Tuesday, October 20, 2015

10-4-1985
It was a quiet, somber group that gathered to see them off. Little was said. There was no carefree banter. Neither was there much visible display of emotion. Mom alone let the tears flow. What were her thoughts? Who can know. She was losing a daughter to the world. Were they tears of joy or sorrow or something in between? The two younger brothers kept their thoughts to themselves and the little sister showed no emotion. Dad probably said it best when he said that this was the best way to meet the future. He, with only a grade school education plus Normal School, was a believer in higher education. So what was decided really solved two problems. It was August 1934. Wallace had spent the past year at the Turkey Track Ranch in eastern Colorado. He was alone and needed a housekeeper. Rosa needed a high school education. So the answer was very simple and it worked out very well. She would go back to Colorado with him and keep house and would attend high school there for the next three years. I feel sure that she and Wallace enjoyed those three brief years. Of course, time waits for no one and all things must pass on. Wallace left the ranch in '38 and Rosa went to live her own life, and that life I suspect was not an easy one. She soon married James A. Gibbs. To be perfectly honest, he liked the bottle too well for his own good. He worked at various construction sites and finally ended up in the hills of Tennessee near Manchester. This, I believe was near the place where he was born and raised.
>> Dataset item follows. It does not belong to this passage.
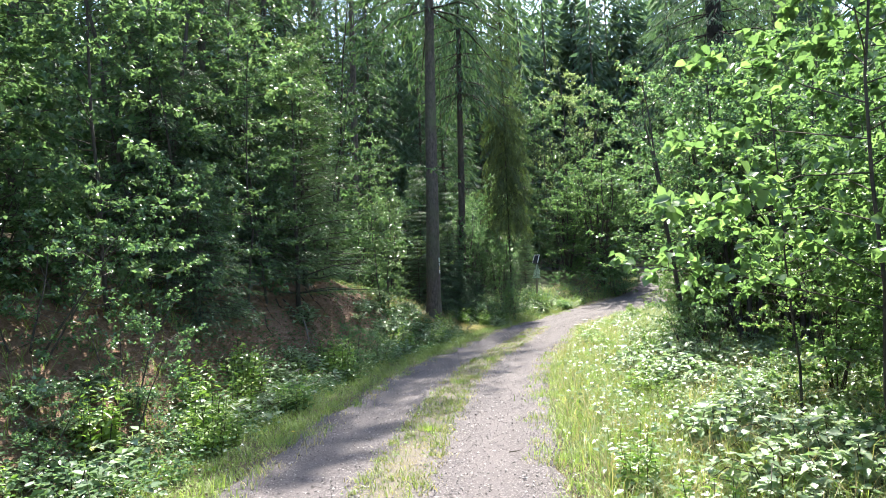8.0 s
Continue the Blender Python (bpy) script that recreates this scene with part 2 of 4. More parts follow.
def road_mat():
    """Packed lilac-grey gravel: smooth in the wheel ruts, loose stones beside them, straw and earth in the middle strip."""
    m, nt, nodes, links, b = mat_base("gravel_road")
    g = nodes.new("ShaderNodeNewGeometry")
    at = nodes.new("ShaderNodeAttribute")
    at.attribute_name = "across"
    wob = noise_tex(nt, 1.6, 4)
    off = math_node(nt, "ABSOLUTE", at.outputs["Fac"])
    rut = math_node(nt, "MULTIPLY_ADD", wob, 0.3, math_node(nt, "ABSOLUTE", math_node(nt, "SUBTRACT", off, 0.74)))
    loose = ramp(nt, rut, [(0.2, (0, 0, 0)), (0.42, (1, 1, 1))])
    v = nodes.new("ShaderNodeTexVoronoi")
    v.inputs["Scale"].default_value = 62
    links.new(g.outputs["Position"], v.inputs["Vector"])
    v2 = nodes.new("ShaderNodeTexVoronoi")
    v2.inputs["Scale"].default_value = 120
    links.new(g.outputs["Position"], v2.inputs["Vector"])
    bw = nodes.new("ShaderNodeRGBToBW")
    links.new(v.outputs["Color"], bw.inputs[0])
    bw2 = nodes.new("ShaderNodeRGBToBW")
    links.new(v2.outputs["Color"], bw2.inputs[0])
    stone = ramp(nt, bw.outputs[0], [(0.25, (0.05, 0.042, 0.045)), (0.5, (0.1, 0.084, 0.089)), (0.78, (0.185, 0.16, 0.164))])
    gap = ramp(nt, v.outputs["Distance"], [(0.35, (0, 0, 0)), (0.62, (0.75,) * 3)])
    stone = mixc(nt, gap, stone, (0.04, 0.033, 0.035))
    packed = ramp(nt, bw2.outputs[0], [(0.2, (0.058, 0.048, 0.05)), (0.8, (0.112, 0.093, 0.097))])
    c = mixc(nt, mixc(nt, 0.5, loose, (1, 1, 1)), packed, stone)
    big = noise_tex(nt, 0.8, 5)
    c = mixc(nt, ramp(nt, big, [(0.38, (0, 0, 0)), (0.7, (0.5,) * 3)]), c, (0.1, 0.082, 0.083))
    patch = noise_tex(nt, 4.5, 5, 0.7)
    c = mixc(nt, ramp(nt, patch, [(0.48, (0, 0, 0)), (0.7, (0.45,) * 3)]), c, (0.062, 0.052, 0.054))
    mid = math_node(nt, "MULTIPLY_ADD", patch, -0.3, math_node(nt, "ADD", off, 0.12))
    along_y = nodes.new("ShaderNodeSeparateXYZ")
    links.new(g.outputs["Position"], along_y.inputs[0])
    near = ramp(nt, math_node(nt, "DIVIDE", along_y.outputs[1], 40), [(0.5, (1, 1, 1)), (0.85, (0, 0, 0))])
    straw = mixc(nt, noise_tex(nt, 60, 4, 0.7), (0.075, 0.063, 0.04), (0.16, 0.132, 0.08))
    strip = mixc(nt, 1.0, ramp(nt, mid, [(0.03, (0.6,) * 3), (0.2, (0, 0, 0))]), near, "MULTIPLY")
    c = mixc(nt, strip, c, straw)
    links.new(c, b.inputs["Base Color"])
    b.inputs["Roughness"].default_value = 0.9
    lo = nodes.new("ShaderNodeRGBToBW")
    links.new(loose, lo.inputs[0])
    h = math_node(nt, "MULTIPLY", v.outputs["Distance"], math_node(nt, "MULTIPLY_ADD", lo.outputs[0], 0.8, 0.2))
    h = math_node(nt, "MULTIPLY_ADD", v2.outputs["Distance"], 0.25, h)
    bump(nt, math_node(nt, "MULTIPLY", h, -1.0), 0.55, 0.012, b)
    return m


def stone_mat():
    m, nt, nodes, links, b = mat_base("gravel_stone")
    g = nodes.new("ShaderNodeNewGeometry")
    c = ramp(nt, g.outputs["Random Per Island"], [(0.0, (0.035, 0.029, 0.031)), (0.45, (0.09, 0.077, 0.08)), (0.85, (0.19, 0.168, 0.17)), (1.0, (0.36, 0.33, 0.32))])
    links.new(c, b.inputs["Base Color"])
    b.inputs["Roughness"].default_value = 0.85
    return m


SOIL = plain_mat("red_soil", (0.25, 0.14, 0.085), 0.95, 0.0, (0.55, 1.3), 30)
GROUND, ROAD, STONE = ground_mat(), road_mat(), stone_mat()

# ---------------------------------------------------------------- mesh helpers
rs = np.random.RandomState


def unit(a):
    return a / np.maximum(np.linalg.norm(a, axis=-1, keepdims=True), 1e-9)


def mesh_of(name, verts, faces, material, smooth=False):
    me = bpy.data.meshes.new(name)
    verts, faces = np.asarray(verts, np.float32), np.asarray(faces, np.int32)
    n, k = faces.shape
    me.vertices.add(len(verts))
    me.vertices.foreach_set("co", verts.ravel())
    me.loops.add(n * k)
    me.loops.foreach_set("vertex_index", faces.ravel())
    me.polygons.add(n)
    me.polygons.foreach_set("loop_start", np.arange(0, n * k, k, dtype=np.int32))
    me.polygons.foreach_set("loop_total", np.full(n, k, np.int32))
    if smooth:
        me.polygons.foreach_set("use_smooth", np.ones(n, bool))
    me.materials.append(material)
    me.update(calc_edges=True)
    return me


def under(name, me, parent, label="", m=None):
    ob = new(name, me)
    ob.parent = parent
    if m is not None:
        ob.matrix_basis = m
    if label:
        ob["label"] = label
    return ob


def part(name, bm, material, parent, label="", m=None):
    me = bpy.data.meshes.new(name)
    bm.to_mesh(me)
    bm.free()
    me.materials.append(material)
    return under(name, me, parent, label, m)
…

I never met him until after the war. I was on leave and came through Tennessee. I believe they had three children then. Betty, the eldest, was not yet in school. The shack they lived in was similar to what the boys have described as some of the housing conditions of the poor people in the deep south. Jim finally must have straightened out. They moved to Rochester, Michigan where he worked into the landscaping business. He drove trucks on construction sites before that. He apparently became quite successful but she did not live to share in that affluence. The words of the poet seem quite appropriate at this point.
Of all the sad words of tongue and pen the saddest are these, it might have been.
I have many pleasant memories of the times we played together when we were children. May she rest in peace.